Stop number one: the liquor store. Specifically, Total Wine. They’ve earned my business going forward even though I never buy enough to make the rewards program worth it. Sure, I’ll have to navigate the many sample stations that fill that place on a Friday afternoon, but that’s easy. I just give my patented soft smile, nod awkwardly, and say, “No thanks.” I used to be a mark for them. I’d talk craft gin with some random promotion person for ten minutes. Sometimes, I’d even leave with a bottle.
Not anymore.
When I strut through those automatic doors, I veer hard right for my favorite Sangiovese from Montalcino: Renieri. It’s $21.99, which is a steal. “Stylish, fresh, and fun, this will be an ideal complement to fresh pastas and weeknight dinners.” Figata!
From there, I power walk right over to tequila for a quick look to see what’s poppin.

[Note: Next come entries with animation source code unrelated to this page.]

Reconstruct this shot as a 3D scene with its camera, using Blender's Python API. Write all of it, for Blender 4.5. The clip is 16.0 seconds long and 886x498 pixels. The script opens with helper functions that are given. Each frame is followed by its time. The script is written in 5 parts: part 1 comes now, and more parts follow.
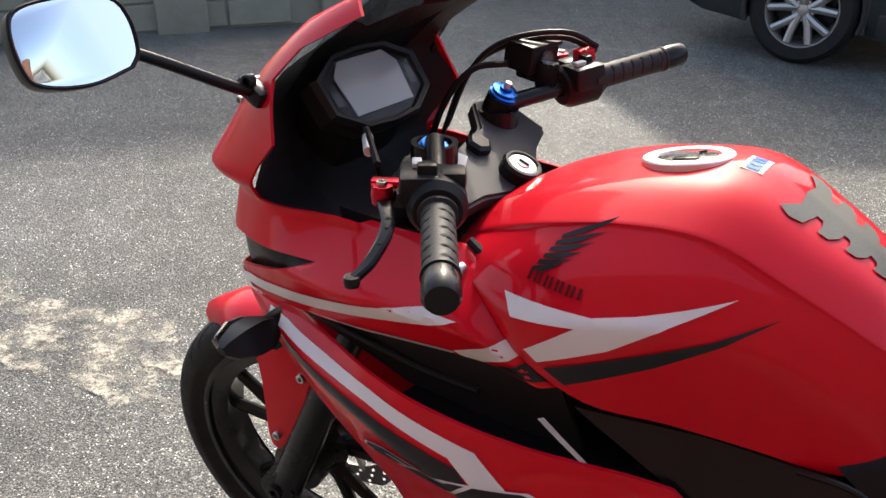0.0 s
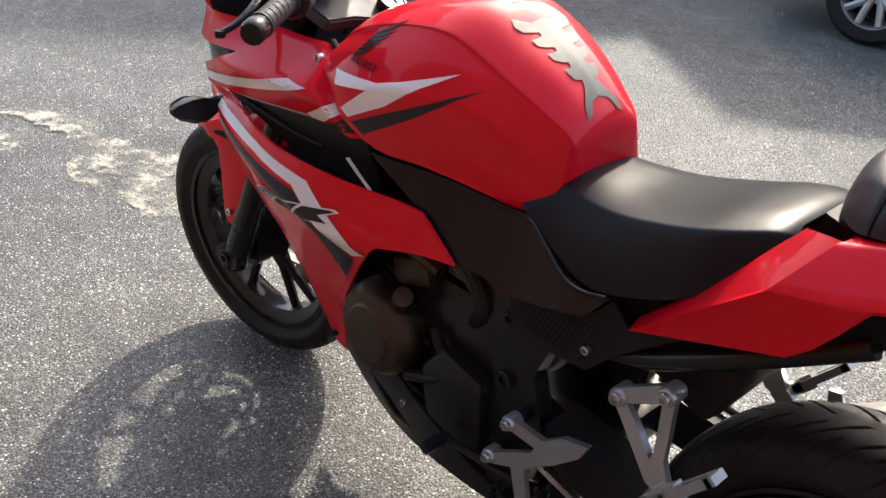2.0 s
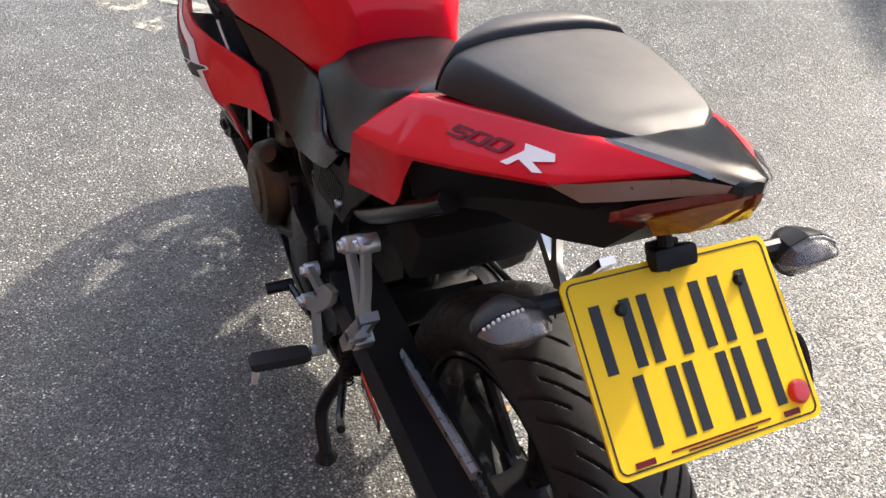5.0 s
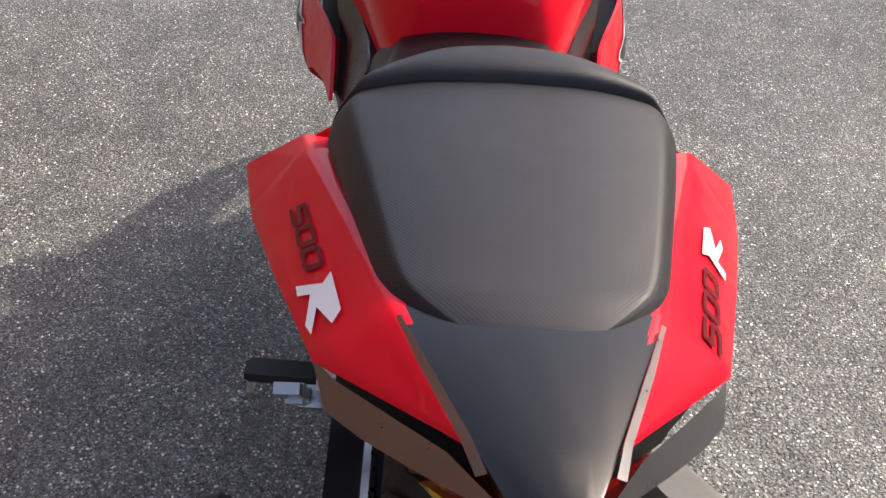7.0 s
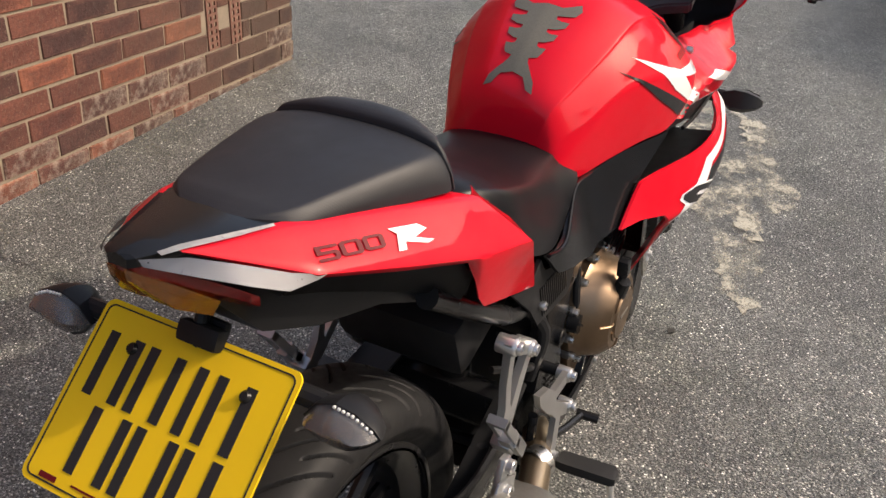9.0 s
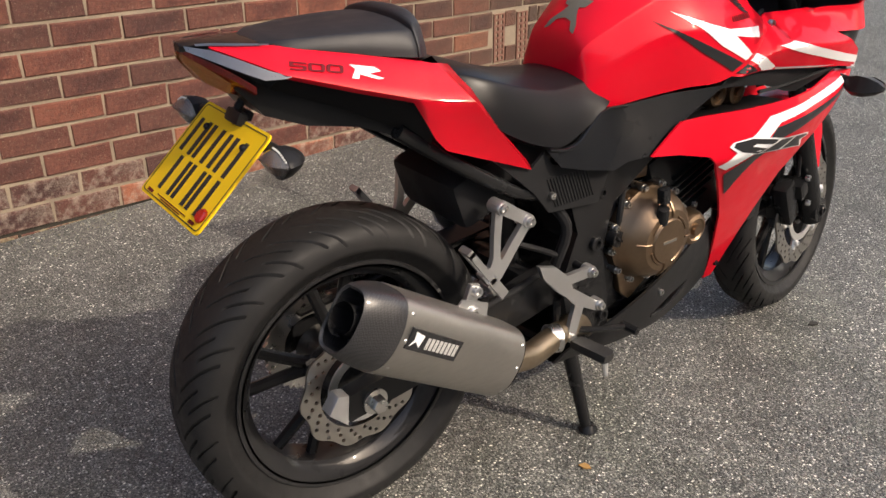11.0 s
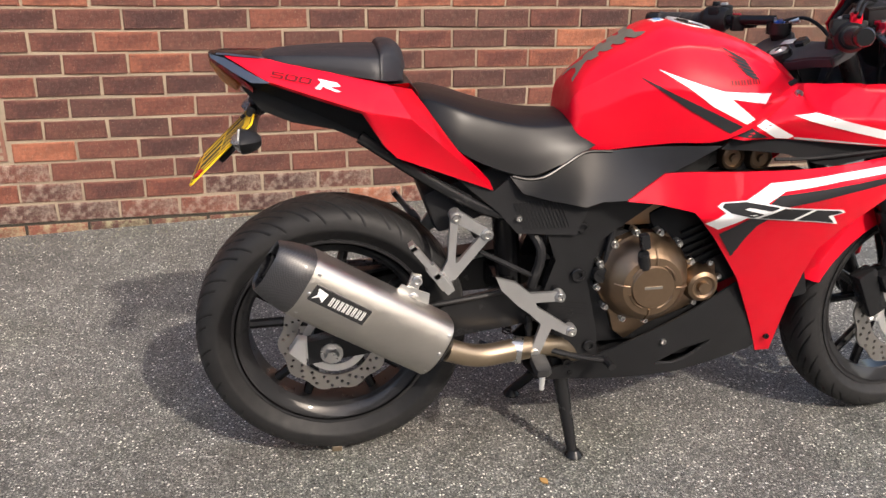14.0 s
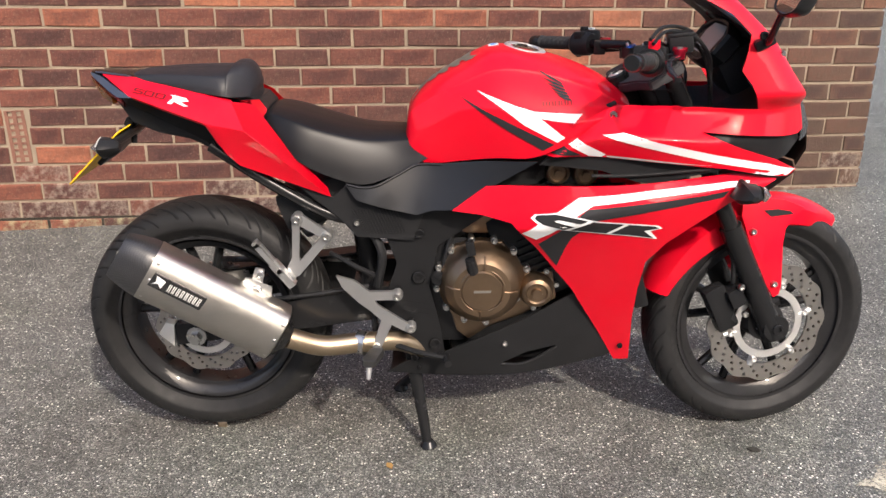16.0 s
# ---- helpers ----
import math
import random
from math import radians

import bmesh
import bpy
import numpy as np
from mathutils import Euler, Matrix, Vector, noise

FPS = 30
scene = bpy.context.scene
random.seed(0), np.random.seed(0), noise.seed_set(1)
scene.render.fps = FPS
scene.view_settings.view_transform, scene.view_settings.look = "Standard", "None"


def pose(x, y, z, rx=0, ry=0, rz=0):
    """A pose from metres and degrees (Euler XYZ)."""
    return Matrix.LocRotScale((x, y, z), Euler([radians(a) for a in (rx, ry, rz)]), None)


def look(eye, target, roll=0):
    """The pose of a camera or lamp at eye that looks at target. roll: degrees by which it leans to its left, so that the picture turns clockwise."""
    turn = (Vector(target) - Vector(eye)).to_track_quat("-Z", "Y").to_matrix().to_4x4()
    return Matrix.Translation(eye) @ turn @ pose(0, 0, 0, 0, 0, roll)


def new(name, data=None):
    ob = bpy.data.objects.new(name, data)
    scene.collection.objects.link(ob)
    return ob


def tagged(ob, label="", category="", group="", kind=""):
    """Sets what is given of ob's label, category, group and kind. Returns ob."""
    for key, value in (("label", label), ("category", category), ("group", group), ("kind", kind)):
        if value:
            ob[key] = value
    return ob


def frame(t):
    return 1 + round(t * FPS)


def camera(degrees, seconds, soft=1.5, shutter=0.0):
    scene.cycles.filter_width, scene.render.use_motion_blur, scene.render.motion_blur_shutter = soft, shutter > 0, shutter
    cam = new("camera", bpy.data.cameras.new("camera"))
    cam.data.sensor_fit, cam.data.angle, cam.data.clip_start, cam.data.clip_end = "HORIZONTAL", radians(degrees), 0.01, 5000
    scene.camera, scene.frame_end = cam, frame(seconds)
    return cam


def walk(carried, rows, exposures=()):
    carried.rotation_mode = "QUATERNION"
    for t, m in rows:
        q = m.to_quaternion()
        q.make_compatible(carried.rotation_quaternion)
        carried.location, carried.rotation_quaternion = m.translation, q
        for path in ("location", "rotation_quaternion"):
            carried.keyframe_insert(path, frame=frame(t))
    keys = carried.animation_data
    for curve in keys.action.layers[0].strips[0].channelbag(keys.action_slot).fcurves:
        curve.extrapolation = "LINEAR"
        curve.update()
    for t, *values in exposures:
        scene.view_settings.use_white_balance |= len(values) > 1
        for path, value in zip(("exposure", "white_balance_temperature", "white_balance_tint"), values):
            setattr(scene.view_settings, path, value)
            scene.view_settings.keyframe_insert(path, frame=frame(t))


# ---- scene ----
cam = camera(55.0, 16.0)
PATH = [
    (0, (0.494, 0.846, 1.296), (1.561, -0.588, 0.397), 0.5),
    (0.5, (0.388, 0.865, 1.296), (1.561, -0.492, 0.411), 1.2),
    (1, (0.271, 0.967, 1.291), (1.413, -0.419, 0.41), 2.1),
    (1.5, (0.118, 1.002, 1.289), (1.267, -0.358, 0.378), 4.0),
    (2, (-0.111, 0.949, 1.265), (1.116, -0.292, 0.287), 5.1),
    (2.5, (-0.281, 0.95, 1.255), (0.982, -0.201, 0.216), 4.3),
    (3, (-0.459, 0.957, 1.255), (0.821, -0.128, 0.167), 4.2),
    (3.5, (-0.643, 0.853, 1.252), (0.721, -0.088, 0.132), 4.8),
    (4, (-0.73, 0.742, 1.266), (0.698, -0.094, 0.143), 4.2),
    (4.5, (-0.684, 0.603, 1.261), (0.771, -0.191, 0.143), 3.5),
    (5, (-0.623, 0.466, 1.259), (0.866, -0.257, 0.135), 3.3),
    (5.2, (-0.615, 0.415, 1.258), (0.902, -0.243, 0.133), 3.2),
    (7.3, (-0.359, -0.027, 1.221), (1.186, 0.089, -0.043), 3.1),
    (7.5, (-0.348, -0.09, 1.24), (1.198, 0.157, -0.005), 2.6),
    (8, (-0.37, -0.216, 1.26), (1.212, 0.262, 0.133), 2.5),
    (8.5, (-0.498, -0.326, 1.266), (1.119, 0.264, 0.247), 3.2),
    (9, (-0.594, -0.472, 1.28), (0.963, 0.305, 0.295), 3.2),
    (9.5, (-0.597, -0.68, 1.257), (0.797, 0.367, 0.278), 2.5),
    (10, (-0.623, -0.849, 1.247), (0.661, 0.352, 0.294), 1.1),
    (10.2, (-0.658, -0.924, 1.239), (0.589, 0.33, 0.305), 0.6),
    (12.3, (-0.447, -1.485, 1.17), (0.239, 0.211, 0.362), -0.9),
    (12.5, (-0.408, -1.518, 1.174), (0.207, 0.209, 0.375), -0.9),
    (13, (-0.239, -1.577, 1.18), (0.172, 0.217, 0.398), -1.4),
    (13.5, (-0.107, -1.645, 1.182), (0.223, 0.173, 0.418), -1.0),
    (14, (-0.009, -1.771, 1.197), (0.274, 0.069, 0.465), -0.3),
    (14.5, (0.107, -1.833, 1.215), (0.332, 0.024, 0.508), -0.2),
    (15, (0.294, -1.84, 1.209), (0.438, 0.026, 0.506), -0.6),
    (15.5, (0.445, -1.89, 1.209), (0.512, -0.019, 0.504), -1.0),
    (16, (0.601, -2.001, 1.232), (0.599, -0.127, 0.533), -1.1),
]
walk(cam, [(t, look(eye, target, roll)) for t, eye, target, roll in PATH], [(0.0, 1.48, 6800, 10), (0.5, 1.30, 6800, 10), (1.5, 1.48, 6700, 10), (3.0, 1.78, 6600, 11), (5.2, 1.76, 6700, 11), (7.5, 1.15, 6800, 14), (8.0, 0.95, 7000, 14), (9.0, 0.86, 7200, 13), (10.2, 0.80, 7200, 13), (12.5, 1.23, 6900, 13), (16.0, 1.22, 6700, 13)])

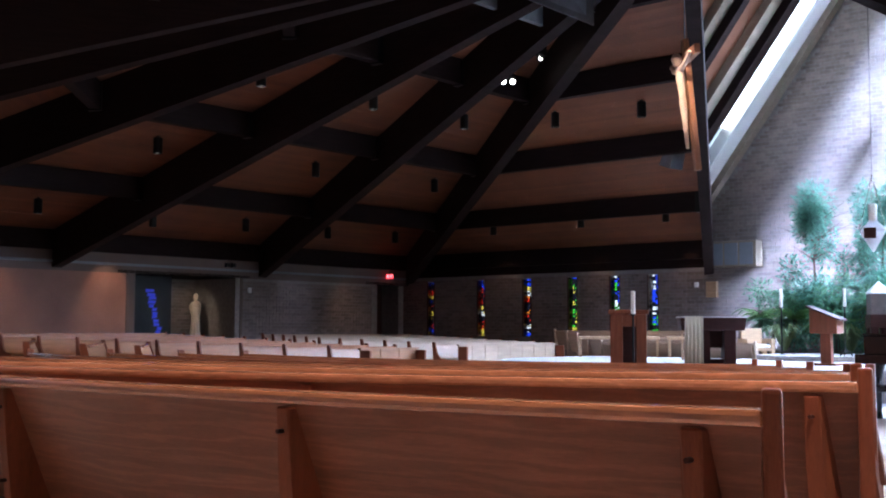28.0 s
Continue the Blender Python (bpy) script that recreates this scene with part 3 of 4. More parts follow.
def make_pew(length, wood, endwood, railwood, label, group, kneel=True, detail=True, skew=0.0, radius=0.0, posts=None, rise=0.0):
    """A pew that faces +y; its back stands at y = 0 and its left end at x = 0. radius: that of its gentle curve round the altar. rise: of its right end, with the floor."""
    t = thing("pew", label, "pew", group)

    def sag(x):
        return ((x - length / 2) ** 2 - length ** 2 / 4) / (2 * radius) if radius else 0.0

    def lift(x):
        return rise * (x / length) ** 2

    def bend(bm):
        if radius:
            xs = [v.co.x for v in bm.verts]
            lo, hi = min(xs), max(xs)
            n = round((hi - lo) / 0.35)
            for i in range(1, n):
                bmesh.ops.bisect_plane(bm, geom=bm.verts[:] + bm.edges[:] + bm.faces[:], plane_co=(lo + (hi - lo) * i / n, 0, 0), plane_no=(1, 0, 0))
            for v in bm.verts:
                v.co.y += sag(v.co.x)
                v.co.z += lift(v.co.x) * min(1.0, max(0.0, v.co.z / 0.3))
        return bm

    def slant(bm):
        for v in bm.verts:
            if v.co.x > length / 2:
                v.co.x -= max(0.0, v.co.y + 0.12) * skew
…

I have no need for more tequila in my household, but recently, a nice conversation with an employee led me to El Tequileno Blanco. It’s a 20-dollar bottle, and it’s great. Very much El Dave friendly. But like I said, we’re maxed out on that front, so this will be nothing more than a reconnaissance mission.
On my way out, I always slow-walk through the bourbon aisle. It’s by far the most entertaining. Dudes on the hunt for a rare sighting, and dudes who will sit out on the back patio listening to Zach Bryan until they piss their pants. Dudes will read this and think, hell yeah.
What’s next? Other than my son’s soccer practice Sunday morning, and Oregon-Washington at 2:30 Saturday afternoon, I’m pretty wide open. ALCS time is still TBD, but I’ll likely spend 80 percent of my weekend worrying about Aroldis Chapman getting the nod in a high-leverage situation. If you’re in a group text with me, feel free to put out some feelers. I’m a maybe for anything. So yeah, big plans for this guy.